Wipe it off

Forget looking pleasant on that driver’s license. American Gothic is a new requirement.

Who dreams up some of this stuff? Too many people don’t have enough to keep them productively busy or lack the guidance to channel their energy in sensible directions.

The photos that are taken for driver’s licenses have long been a joke. One television performer said she went back to the examiner three times to get a better shot and the subsequent ones were so bad she was glad to settle for the original, which she thought she hated.

But get this: Four states are now ordering people to wipe any semblance of grins off their faces before their license photos are taken. Why? Such “neutrality” is designed to minimize chances for fraud.

“Neutral facial expressions” are now required at departments of motor vehicles in Arkansas, Indiana, Nevada and Virginia. No smiles or grins, please. The serious poses are sought by DMVs that have installed high-tech software that compares a new license photo with others that already have been taken. When a new photo seems to match an existing one, the software sounds an alarm that someone may be trying to assume someone else’s identity. The wrinkle is that grins get in the way.

Face-recognition software can fail to match two photos of the same person if facial expressions differ in the photos, according to a university robotics professor in Pittsburgh.

“Dull expressions make the comparison process more accurate,” says Karen Chappell, deputy commissioner for the Virginia DMV. Its no-smile policy took effect in March.

What a break! Arkansas, Indiana and Nevada allow slight smiles but “you just can’t grin really large,” says an Arkansas driver services official.

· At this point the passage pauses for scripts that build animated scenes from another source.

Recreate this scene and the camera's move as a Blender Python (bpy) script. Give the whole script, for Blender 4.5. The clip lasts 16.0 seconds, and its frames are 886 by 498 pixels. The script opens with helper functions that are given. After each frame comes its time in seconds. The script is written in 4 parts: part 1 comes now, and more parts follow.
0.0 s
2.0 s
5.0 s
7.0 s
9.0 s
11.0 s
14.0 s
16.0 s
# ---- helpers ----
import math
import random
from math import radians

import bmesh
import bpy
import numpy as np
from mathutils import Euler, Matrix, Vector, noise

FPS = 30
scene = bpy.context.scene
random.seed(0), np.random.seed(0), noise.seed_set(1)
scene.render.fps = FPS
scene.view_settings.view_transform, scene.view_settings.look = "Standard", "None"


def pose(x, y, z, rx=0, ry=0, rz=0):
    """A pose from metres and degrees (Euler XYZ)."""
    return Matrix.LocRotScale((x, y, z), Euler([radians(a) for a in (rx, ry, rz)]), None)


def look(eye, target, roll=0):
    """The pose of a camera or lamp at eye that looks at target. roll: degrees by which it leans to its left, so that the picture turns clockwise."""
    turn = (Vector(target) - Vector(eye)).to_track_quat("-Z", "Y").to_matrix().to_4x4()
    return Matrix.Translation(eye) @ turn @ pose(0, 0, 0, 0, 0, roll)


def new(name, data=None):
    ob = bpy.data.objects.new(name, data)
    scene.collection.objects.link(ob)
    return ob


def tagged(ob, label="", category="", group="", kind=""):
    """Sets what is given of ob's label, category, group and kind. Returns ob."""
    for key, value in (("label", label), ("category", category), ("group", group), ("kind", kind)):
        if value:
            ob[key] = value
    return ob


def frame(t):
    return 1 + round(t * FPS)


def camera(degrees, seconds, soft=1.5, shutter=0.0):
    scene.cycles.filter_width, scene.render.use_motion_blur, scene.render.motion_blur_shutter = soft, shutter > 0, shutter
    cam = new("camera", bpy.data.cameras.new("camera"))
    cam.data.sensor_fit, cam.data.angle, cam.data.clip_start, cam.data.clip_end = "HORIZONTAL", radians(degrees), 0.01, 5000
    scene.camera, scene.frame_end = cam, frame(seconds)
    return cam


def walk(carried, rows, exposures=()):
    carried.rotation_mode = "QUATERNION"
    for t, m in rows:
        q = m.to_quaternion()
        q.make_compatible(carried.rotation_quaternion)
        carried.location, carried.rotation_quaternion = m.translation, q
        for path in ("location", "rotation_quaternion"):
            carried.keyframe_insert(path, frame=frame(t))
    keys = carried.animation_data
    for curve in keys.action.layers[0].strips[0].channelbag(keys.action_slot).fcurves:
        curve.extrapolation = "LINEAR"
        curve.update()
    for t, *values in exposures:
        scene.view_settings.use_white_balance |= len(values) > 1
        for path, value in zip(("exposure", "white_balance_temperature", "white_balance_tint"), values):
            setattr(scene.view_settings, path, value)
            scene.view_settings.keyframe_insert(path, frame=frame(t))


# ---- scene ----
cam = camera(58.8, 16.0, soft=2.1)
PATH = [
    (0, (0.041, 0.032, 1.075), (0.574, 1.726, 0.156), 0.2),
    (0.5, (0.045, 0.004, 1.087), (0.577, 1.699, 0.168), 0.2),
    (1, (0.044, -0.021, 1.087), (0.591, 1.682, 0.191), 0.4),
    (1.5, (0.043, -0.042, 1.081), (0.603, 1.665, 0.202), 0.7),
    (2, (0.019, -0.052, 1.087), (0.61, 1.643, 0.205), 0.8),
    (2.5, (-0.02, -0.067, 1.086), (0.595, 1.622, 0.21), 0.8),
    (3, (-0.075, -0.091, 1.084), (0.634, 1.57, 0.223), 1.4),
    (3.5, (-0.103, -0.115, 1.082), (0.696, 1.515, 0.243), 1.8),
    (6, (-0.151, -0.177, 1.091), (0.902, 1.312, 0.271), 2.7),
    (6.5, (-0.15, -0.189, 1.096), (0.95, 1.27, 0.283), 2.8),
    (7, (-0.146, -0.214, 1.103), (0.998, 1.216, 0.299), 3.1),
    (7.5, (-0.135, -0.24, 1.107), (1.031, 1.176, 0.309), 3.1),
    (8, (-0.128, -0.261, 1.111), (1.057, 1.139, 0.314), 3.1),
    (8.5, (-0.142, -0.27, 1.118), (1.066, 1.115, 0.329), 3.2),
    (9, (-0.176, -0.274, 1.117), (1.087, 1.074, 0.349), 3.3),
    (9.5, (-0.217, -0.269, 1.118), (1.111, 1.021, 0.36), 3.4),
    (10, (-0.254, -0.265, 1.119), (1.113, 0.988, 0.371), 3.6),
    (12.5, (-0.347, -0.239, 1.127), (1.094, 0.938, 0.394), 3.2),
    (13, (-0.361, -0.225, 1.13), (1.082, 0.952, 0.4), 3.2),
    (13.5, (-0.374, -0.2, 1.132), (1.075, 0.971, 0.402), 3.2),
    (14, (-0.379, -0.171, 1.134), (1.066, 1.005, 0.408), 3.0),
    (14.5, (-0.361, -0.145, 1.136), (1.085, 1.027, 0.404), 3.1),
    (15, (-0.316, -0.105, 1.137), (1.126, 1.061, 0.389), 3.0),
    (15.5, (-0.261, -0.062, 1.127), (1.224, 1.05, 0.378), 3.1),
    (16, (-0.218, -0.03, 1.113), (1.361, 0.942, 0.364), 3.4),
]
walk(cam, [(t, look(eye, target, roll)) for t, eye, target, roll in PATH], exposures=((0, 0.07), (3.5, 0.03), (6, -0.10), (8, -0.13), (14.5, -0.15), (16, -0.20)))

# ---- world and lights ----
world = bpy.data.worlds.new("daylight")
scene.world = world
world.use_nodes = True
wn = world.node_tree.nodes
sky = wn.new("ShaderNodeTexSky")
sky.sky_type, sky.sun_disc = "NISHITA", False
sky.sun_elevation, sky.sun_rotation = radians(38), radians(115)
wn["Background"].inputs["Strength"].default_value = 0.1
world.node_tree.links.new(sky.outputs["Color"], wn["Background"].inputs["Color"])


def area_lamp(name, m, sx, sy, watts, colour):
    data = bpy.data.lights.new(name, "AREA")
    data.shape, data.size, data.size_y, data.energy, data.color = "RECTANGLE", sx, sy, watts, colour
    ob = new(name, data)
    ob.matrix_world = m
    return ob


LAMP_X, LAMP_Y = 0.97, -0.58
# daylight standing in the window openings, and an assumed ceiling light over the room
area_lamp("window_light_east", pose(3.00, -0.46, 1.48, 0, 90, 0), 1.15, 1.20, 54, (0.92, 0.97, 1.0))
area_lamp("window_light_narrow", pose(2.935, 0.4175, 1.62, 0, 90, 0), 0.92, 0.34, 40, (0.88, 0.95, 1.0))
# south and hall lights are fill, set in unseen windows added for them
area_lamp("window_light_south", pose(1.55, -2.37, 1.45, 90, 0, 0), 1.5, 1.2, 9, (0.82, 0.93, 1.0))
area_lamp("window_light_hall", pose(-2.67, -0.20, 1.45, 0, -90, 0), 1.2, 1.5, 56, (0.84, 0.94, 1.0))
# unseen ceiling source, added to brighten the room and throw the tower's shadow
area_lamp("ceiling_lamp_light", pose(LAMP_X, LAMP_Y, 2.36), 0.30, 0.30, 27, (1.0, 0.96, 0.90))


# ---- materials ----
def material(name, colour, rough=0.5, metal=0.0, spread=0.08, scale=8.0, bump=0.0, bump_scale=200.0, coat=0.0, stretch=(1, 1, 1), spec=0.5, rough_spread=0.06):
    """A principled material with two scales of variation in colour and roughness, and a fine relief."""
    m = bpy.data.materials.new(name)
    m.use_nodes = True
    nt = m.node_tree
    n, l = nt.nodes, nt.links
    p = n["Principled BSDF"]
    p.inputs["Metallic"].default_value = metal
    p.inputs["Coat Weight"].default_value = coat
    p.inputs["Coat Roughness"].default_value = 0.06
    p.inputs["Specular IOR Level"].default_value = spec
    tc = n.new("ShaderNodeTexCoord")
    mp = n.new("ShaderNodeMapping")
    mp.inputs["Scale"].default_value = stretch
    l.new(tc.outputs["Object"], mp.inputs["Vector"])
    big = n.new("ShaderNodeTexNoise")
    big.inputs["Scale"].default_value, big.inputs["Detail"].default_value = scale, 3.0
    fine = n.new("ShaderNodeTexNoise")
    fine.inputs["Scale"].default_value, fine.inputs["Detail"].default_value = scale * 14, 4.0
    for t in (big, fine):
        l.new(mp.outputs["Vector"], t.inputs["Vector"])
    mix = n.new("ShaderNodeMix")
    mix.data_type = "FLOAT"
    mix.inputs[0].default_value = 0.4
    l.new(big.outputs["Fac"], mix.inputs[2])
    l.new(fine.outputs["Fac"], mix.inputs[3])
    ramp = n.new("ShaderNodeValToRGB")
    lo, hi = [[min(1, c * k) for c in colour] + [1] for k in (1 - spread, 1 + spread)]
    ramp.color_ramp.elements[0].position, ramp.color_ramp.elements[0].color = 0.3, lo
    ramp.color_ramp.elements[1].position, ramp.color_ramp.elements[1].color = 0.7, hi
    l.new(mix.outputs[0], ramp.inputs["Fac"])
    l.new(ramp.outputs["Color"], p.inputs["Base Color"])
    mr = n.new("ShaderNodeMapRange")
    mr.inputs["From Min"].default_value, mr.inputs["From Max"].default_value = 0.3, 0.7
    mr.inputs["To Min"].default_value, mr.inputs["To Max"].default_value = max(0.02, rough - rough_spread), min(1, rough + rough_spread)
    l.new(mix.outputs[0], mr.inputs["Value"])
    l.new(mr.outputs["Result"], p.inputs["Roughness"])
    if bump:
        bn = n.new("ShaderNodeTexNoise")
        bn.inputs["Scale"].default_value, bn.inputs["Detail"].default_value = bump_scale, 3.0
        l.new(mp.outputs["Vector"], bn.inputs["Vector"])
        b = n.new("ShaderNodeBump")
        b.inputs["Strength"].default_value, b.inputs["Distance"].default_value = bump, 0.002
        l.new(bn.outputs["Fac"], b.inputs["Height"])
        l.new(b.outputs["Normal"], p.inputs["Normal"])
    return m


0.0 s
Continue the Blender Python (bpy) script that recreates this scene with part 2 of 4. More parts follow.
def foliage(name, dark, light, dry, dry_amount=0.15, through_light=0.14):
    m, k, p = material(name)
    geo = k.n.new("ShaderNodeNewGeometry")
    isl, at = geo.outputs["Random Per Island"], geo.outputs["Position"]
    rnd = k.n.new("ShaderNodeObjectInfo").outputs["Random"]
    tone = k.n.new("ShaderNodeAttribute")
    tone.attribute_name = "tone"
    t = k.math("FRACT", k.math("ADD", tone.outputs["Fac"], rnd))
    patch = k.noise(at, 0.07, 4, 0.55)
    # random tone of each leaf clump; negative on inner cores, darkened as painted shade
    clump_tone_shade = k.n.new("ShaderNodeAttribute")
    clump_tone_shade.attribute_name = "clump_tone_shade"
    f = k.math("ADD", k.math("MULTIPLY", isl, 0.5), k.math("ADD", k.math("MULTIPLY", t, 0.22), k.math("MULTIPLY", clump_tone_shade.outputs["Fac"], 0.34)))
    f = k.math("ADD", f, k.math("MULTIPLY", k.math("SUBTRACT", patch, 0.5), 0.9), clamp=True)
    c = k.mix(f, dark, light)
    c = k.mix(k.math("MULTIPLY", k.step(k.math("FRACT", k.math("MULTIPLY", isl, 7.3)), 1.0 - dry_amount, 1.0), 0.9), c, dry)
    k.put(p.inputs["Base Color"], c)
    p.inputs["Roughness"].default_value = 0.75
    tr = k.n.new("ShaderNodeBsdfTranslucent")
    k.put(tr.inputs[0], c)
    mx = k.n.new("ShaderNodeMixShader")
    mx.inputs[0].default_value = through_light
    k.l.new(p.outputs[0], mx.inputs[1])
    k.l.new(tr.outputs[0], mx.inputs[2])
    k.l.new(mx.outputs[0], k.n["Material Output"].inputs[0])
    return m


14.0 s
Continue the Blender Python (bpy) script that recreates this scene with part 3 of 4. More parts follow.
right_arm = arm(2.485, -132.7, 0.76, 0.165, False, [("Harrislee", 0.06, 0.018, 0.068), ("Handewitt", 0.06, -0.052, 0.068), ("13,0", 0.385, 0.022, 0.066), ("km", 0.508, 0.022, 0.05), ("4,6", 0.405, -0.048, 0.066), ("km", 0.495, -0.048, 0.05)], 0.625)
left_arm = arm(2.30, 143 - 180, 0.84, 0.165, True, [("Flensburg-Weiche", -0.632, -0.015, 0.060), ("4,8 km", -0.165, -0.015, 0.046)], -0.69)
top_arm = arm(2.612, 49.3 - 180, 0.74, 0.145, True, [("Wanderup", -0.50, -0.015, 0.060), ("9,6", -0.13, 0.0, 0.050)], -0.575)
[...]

Thirty-one states do computerized matching of driver license photos, and three others are considering it. Most say their software matches faces regardless of expressions. “People can smile here in Pennsylvania,” a transportation department spokesman told a reporter while flashing a winning grin.

In Illinois, photo matching has stopped 6,000 people from getting fraudulent licenses since the technology was launched in 1999, according to Beth Langen, the state head of driver services. How many were missed? How many drunken drivers getting fake licenses have sneaked through?

So don’t practice that smile before you go for your next driver’s license ordeal. If it comes out on the camera, it may register “tilt” like one of those old pinball games when it was jolted too much.